На этом срыв подготовки к войне не закончился.
5 мая 1941 года Сталин выступил с речью перед слушателями военных академий, которую некоторые авторы истолковали как чуть ли не программу завоевания Европы. Но когда 15 мая к нему пришли Жуков с Тимошенко с проектом директивы нанесения превентивного удара по накапливаемым силам противника, вождь вдруг дал задний ход: мол, мало ли что я говорил! Так чему верить: словам политика или его делам? Спрашивается: не была ли в таком случае речь 5 мая отводом от возможных в будущем подозрений, когда свершится великая подстава Красной армии? Тогда можно сослаться на свое выступление как на желание наступать, а не вести глухую оборонительную войну.
Но «странные» действия совершал не только Сталин. В марте новоиспеченный начальник Генерального штаба Г.К. Жуков (назначен 1 февраля 1941 года) предложил сверхамбициозный план немедленного формирования 20 мехкорпусов. Это полностью срывало подготовку бронетанковых войск к войне. Однако Сталин план принял. Началась удивительная импровизация – одномоментное создание 20 мехкорпусов с тысячей танков в каждом! Прямо-таки хрущевская гигантомания. Ради спешного создания невиданных и неапробированных соединений были расформированы все танковые бригады и вместо боеспособных частей наскоро лепились сырые. За три месяца, разумеется, ничего путного создать не удалось, а так как все танковые бригады были ликвидированы, то стрелковые войска лишились поддержки танков на поле боя. В итоге все мехкорпуса бесславно погибли в течение трех недель, не причинив противнику видимого вреда. Неужели авторы скороспелой идеи из Генштаба Красной армии не знали, сколько времени необходимо для создания крупных боеспособных соединений? Конечно, знали, тогда к чему была эта подстава?

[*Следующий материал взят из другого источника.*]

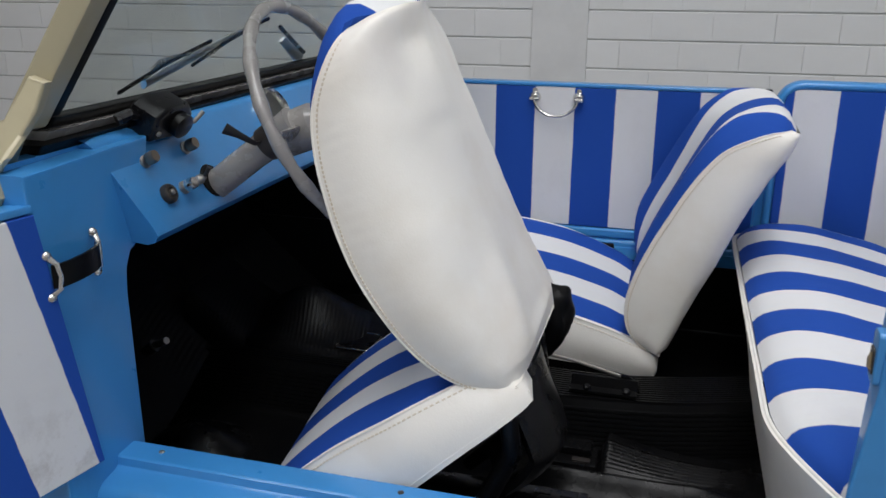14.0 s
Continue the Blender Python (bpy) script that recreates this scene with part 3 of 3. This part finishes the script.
pane = bar("pane", 0.190, 1.252, 0.012, 0.462, -0.0025, 0.0025, GLASS, 0.0005, "clear dusty glass pane")
pane.visible_shadow = False
# hinge arm at the foot of the near pillar
arm = [(0.40, 0.925), (0.436, 0.940), (0.449, 0.960), (0.444, 0.985), (0.464, 1.004), (0.484, 1.027), (0.508, 1.056), (0.525, 1.088), (0.503, 1.094), (0.462, 1.045), (0.445, 1.040), (0.40, 1.020), (0.385, 0.98), (0.385, 0.94)]
bm = prism(arm, "y", 0.060, 0.076, 0.004, 3)
for v in bm.verts:  # cranked inwards to meet the pillar
    k = min(1, max(0, (v.co.z - 0.985) / 0.06))
    k = k * k * (3 - 2 * k)
    v.co += Vector((-0.047, 0.062, -0.009)) * k
hinge_arm = part("hinge_arm", bm, BEIGE, screen, "beige folding bracket")
part("hinge_bolt", lathe([(0.0, 0.002), (0.003, 0.002), (0.004, 0.0)], 12, facing((0.440, 0.060, 0.955), (0, -1, 0))), DARK_KNOB, hinge_arm)
# wipers stand in front of the glass
def wiper(label, foot, tip, blade):
    w = thing("wiper", label, "wiper", "windscreen wipers")
    a, b = wind(*foot), wind(*tip)
    part("arm", tube([a, a.lerp(b, 0.3), b], [0.012, 0.011, 0.007], 10, squash=0.45), ALUMINIUM, w)
    p, q = wind(*blade[0]), wind(*blade[1])
    part("blade", tube([p, p.lerp(q, 0.5) + Vector((-0.003, 0, 0.002)), q], 0.0042, 6, squash=0.6), RUBBER, w)
    part("bridge", tube([p.lerp(q, 0.25), p.lerp(q, 0.5) + Vector((-0.010, 0, 0.006)), p.lerp(q, 0.75)], 0.0035, 6), CHROME, w)
    return w


wiper("chrome windscreen wiper resting low on the glass", (0.42, 0.030, -0.03), (0.535, 0.074, -0.024), ((0.338, 0.028, -0.012), (0.515, 0.086, -0.012)))
wiper("chrome windscreen wiper lying across the glass", (0.433, 0.034, -0.03), (0.616, 0.094, -0.022), ((0.50, 0.050, -0.012), (0.67, 0.112, -0.012)))
wiper("dark windscreen wiper resting low on the glass", (0.96, 0.020, -0.03), (0.80, 0.068, -0.022), ((0.735, 0.095, -0.012), (0.925, 0.034, -0.012)))

motor = thing("wiper_motor", "black wiper motor housing bolted under the windscreen", "wiper motor")
M = Matrix.Translation((0.466, 0.345, 1.010)) @ pose(0, 0, 0, 0, 28, 0) @ Matrix.Diagonal((0.80, 0.90, 0.80, 1))
bmb = prism([(-0.047, -0.028), (0.02, -0.032), (0.047, -0.022), (0.050, 0.012), (0.030, 0.032), (-0.028, 0.034), (-0.048, 0.018)], "x", -0.026, 0.030, 0.008, 3)
bmb.transform(M)
part("housing", bmb, BLACK_PAINT, motor)
bmb = lathe([(0.022, 0.0), (0.022, 0.014), (0.016, 0.018), (0.0, 0.018)], 20, M @ facing((0.03, 0.01, 0.0), (1, 0, 0)))
part("cap", bmb, BLACK_PAINT, motor)
for dy in (-0.034, 0.034):
    part("screw", lathe([(0.0, 0.004), (0.004, 0.003), (0.005, 0.0)], 10, M @ facing((0.030, dy, -0.012), (1, 0, 0))), STEEL, motor)
part("lever", tube([M @ Vector((0.02, 0.045, -0.01)), M @ Vector((0.03, 0.062, -0.008)), M @ Vector((0.032, 0.074, 0.012))], 0.0032, 8), STEEL, motor)
part("side_arm", tube([M @ Vector((-0.01, -0.045, 0.0)), M @ Vector((-0.012, -0.062, 0.006)), M @ Vector((-0.02, -0.078, -0.006))], 0.008, 8), BLACK_PAINT, motor)

# ---- steering ----
steer = thing("steering_wheel", "grey two-spoke steering wheel on a grey column", "steering wheel")
AX = Vector((math.cos(0.462), 0.004, math.sin(0.462))).normalized()
HUB = Vector((0.6751, 0.4326, 1.0039))
U = AX.cross(Vector((0, 0, 1))).normalized()
V = AX.cross(U)
rim = []
for i in range(72):
    a = 2 * math.pi * i / 72
    rim.append(HUB + 0.164 * (math.cos(a) * U + math.sin(a) * V))
part("rim", tube(rim, [0.0088 + 0.0011 * math.sin(18 * 2 * math.pi * i / 72) for i in range(72)], 12, closed=True), GREY_PLASTIC, steer)
part("hub", lathe([(0.0, 0.012), (0.020, 0.010), (0.030, 0.0), (0.032, -0.02), (0.029, -0.05), (0.024, -0.075), (0.0, -0.075)], 28, facing(HUB - 0.02 * AX, AX)), GREY_PLASTIC, steer)
for s in (-1, 1):
    p = HUB - 0.05 * AX
    part("spoke", tube([p, p + s * 0.07 * U + 0.012 * AX, HUB + s * 0.160 * U], [0.017, 0.014, 0.010], 10, squash=0.45), GREY_PLASTIC, steer)
CA = Vector((0.80, 0.02, 0.60)).normalized()  # the column runs a little steeper than the wheel's axis
C0 = Vector((0.583, 0.418, 0.960))
part("column", tube([C0 - 0.13 * CA, C0 - 0.02 * CA, C0 + 0.01 * CA, C0 + 0.06 * CA], [0.0215, 0.0215, 0.023, 0.025], 20), GREY_PLASTIC, steer)
part("column_ring", tube([C0 + 0.004 * CA, C0 + 0.026 * CA], 0.0255, 22), DARK_KNOB, steer)
part("stalk", tube([C0 + 0.015 * CA, (0.586, 0.385, 0.970), (0.572, 0.368, 0.984), (0.556, 0.358, 0.994)], [0.006, 0.0042, 0.006, 0.010], 8, squash=0.4), DARK_KNOB, steer, "black indicator stalk")

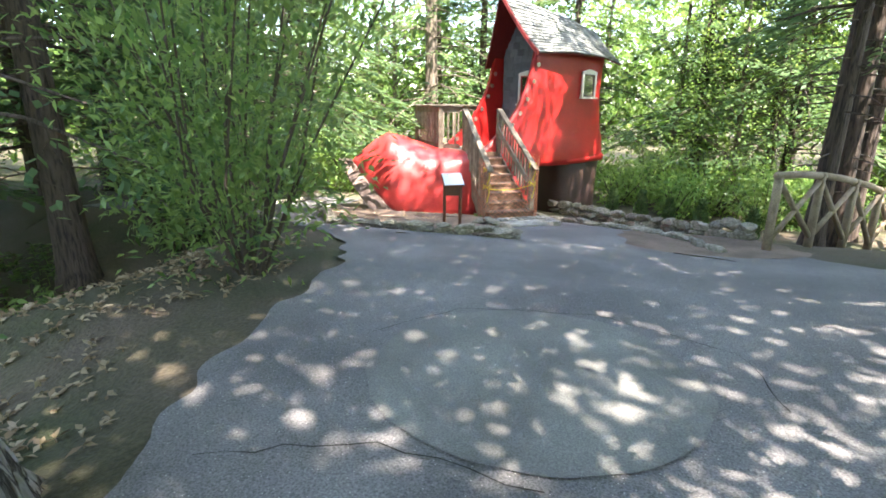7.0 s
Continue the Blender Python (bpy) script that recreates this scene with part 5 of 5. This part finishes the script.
# ---- twigs, cracks and a dropped leaf ----
def crack(line, label):
    V, F = [], []
    pts = [Vector((x, y, land(x, y) + 0.0165)) for x, y in line]
    rr = random.Random(len(line))
    dense = []
    for p, q in zip(pts[:-1], pts[1:]):
        for k in range(6):
            r = p.lerp(q, k / 6)
            dense.append(Vector((r.x + rr.uniform(-0.02, 0.02), r.y + rr.uniform(-0.02, 0.02), land(r.x, r.y) + 0.0185)))
    for i, p in enumerate(dense):
        d = (dense[min(i + 1, len(dense) - 1)] - dense[max(i - 1, 0)]).normalized()
        s = Vector((-d.y, d.x, 0)) * rr.uniform(0.001, 0.0045)
        V += [p - s, p + s]
        if i:
            F.append((2 * i - 2, 2 * i - 1, 2 * i + 1, 2 * i))
    tagged(link_mesh("crack", V, F, CRACKM), label, "crack", kind="structure")


CRACKM = mat("crack_dirt", (0.035, 0.032, 0.028), 1.0, vary=0.3, bump=0)
for line in [[(-2.2, 1.98), (-1.3, 2.1), (-0.6, 2.23), (0.3, 2.53), (0.7, 2.6)], [(-4.6, 7.5), (-4.2, 7.3), (-4.1, 7.0)], [(-4.5, 7.75), (-4.0, 7.85), (-3.75, 7.6), (-3.65, 7.1)], [(-3.9, 7.85), (-3.7, 8.3)], [(-7.3, 13.9), (-6.4, 14.1), (-5.6, 14.4)], [(-5.4, 9.6), (-4.8, 9.9), (-4.0, 9.8)],
             [(-5.3, 10.9), (-4.9, 11.5), (-4.0, 11.7), (-3.2, 11.3), (-3.1, 10.6)], [(-2.6, 4.0), (-1.6, 4.1), (-0.9, 4.3)], [(-8.7, 15.1), (-7.9, 15.2)]]:
    crack(line, "dark crack in the asphalt")
rr = random.Random(8)
for x, y, ln, a in [(-0.95, 2.45, 0.45, 0.5), (-1.75, 2.2, 0.16, 1.3), (-0.55, 1.95, 0.18, -0.7), (-7.4, 16.3, 0.5, 0.1), (-7.0, 16.6, 0.4, -0.3), (-6.6, 15.8, 0.35, 1.0), (-7.9, 14.9, 0.3, 0.8), (-6.4, 14.2, 0.2, 0.2), (-2.9, 14.3, 0.6, -0.4), (-6.5, 16.9, 0.4, 0.4)]:
    z = land(x, y) + 0.022
    pts = [(x + ln * f * math.cos(a) + rr.uniform(-0.015, 0.015), y + ln * f * math.sin(a) + rr.uniform(-0.015, 0.015), land(x + ln * f * math.cos(a), y + ln * f * math.sin(a)) + 0.022) for f in (-0.5, -0.2, 0.1, 0.5)]
    VV, FF = tube(pts, [0.006, 0.006, 0.005, 0.002], 5)
    tagged(link_mesh("twig", VV, FF, TWIG), "thin dry fallen twig on the ground", "twig", "fallen twigs")
for x, y, m, n in [(-3.42, 6.72, WILT, 7), (-0.68, 5.74, LIMELEAF, 9), (-4.75, 6.95, DRY, 9), (-3.7, 2.75, DRY, 4)]:
    q = np.random.default_rng(int(x * -50))
    az = q.uniform(0, 2 * math.pi, n)
    z = land(x, y) + 0.03
    tagged(leaves("fallen_leaves", np.tile([x, y, z], (n, 1)) + q.normal(0, 0.05, (n, 3)) * [1, 1, 0.2], np.stack([np.cos(az), np.sin(az), q.uniform(0, 0.5, n)], 1), np.tile([0, 0, 1.0], (n, 1)), 0.11, 0.05, m, fold=0.15), "crumpled fallen leaves lying on the path", "leaves")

Следует отметить и малопонятную дислокацию советской авиации в западных округах. На приграничных аэродромах оказались скучены тысячи самолетов. Их фактически подставили под удар люфтваффе, хотя ситуация требовала принять меры по их рассредоточению, тем более что обширные пространства СССР позволяли это сделать без особого труда. 22 июня на аэродромах было потеряно всего 800 самолетов только потому, что германское командование смогло привлечь на Восточный фронт лишь 1251 бомбардировщик, и тем приходилось бомбить массу целей помимо аэродромов Красной армии. В ином случае погром советских ВВС был бы куда масштабнее.
Командующие ВВС приграничных округов были расстреляны. Но развертывание авиации могло происходить только в соответствии с планами Верховного командования Красной армии и санкционировалось Генштабом. Получается, покарали исполнителей, а ответственные за разгром ВВС приграничных округов остались за кадром.
Среди наиболее крупных промахов можно назвать срыв подготовки обороны на главных направлениях будущего удара противника. Так, командование Киевского Особого военного округа не оборудовало оборонительную полосу вдоль Люблинского выступа, откуда был нанесен главный удар танковой группировки немцев на Украине. Командование округом объявило Люблинский выступ непроходимым для танков![16] Этот вывод был тем более странным, что в плане предстоящей войны, принятом в октябре 1940 года, прямо указывался Люблинский выступ как наиболее возможный участок для нанесения основного удара противника.
Столь же странными были действия командования КОВО 22 июня, теперь уже Юго-Западного фронта. 41-я танковая дивизия, стоявшая на пути танков Клейста, была уведена на пассивный участок в район Ковеля. Причина: некий летчик увидел в том районе колонну немецких танков числом 2 тысячи единиц! Никто проверить не догадался.
Столь же, мягко говоря, нераспорядительно обошлись с мощными танковыми силами, дислоцированными в Львовском выступе. Вместо того чтобы мехкорпуса направить в тыл наступавших германских войск, их погнали по дуге в 300 км вслед за танками Клейста. Естественно, что ни артиллерия, ни обозы, ни тем более пехота угнаться за машинами не могли. Прибывшие советские танки заставили вступить в бой с марша, разрозненно, без разведки, без поддержки пехоты, что предопределило их уничтожение.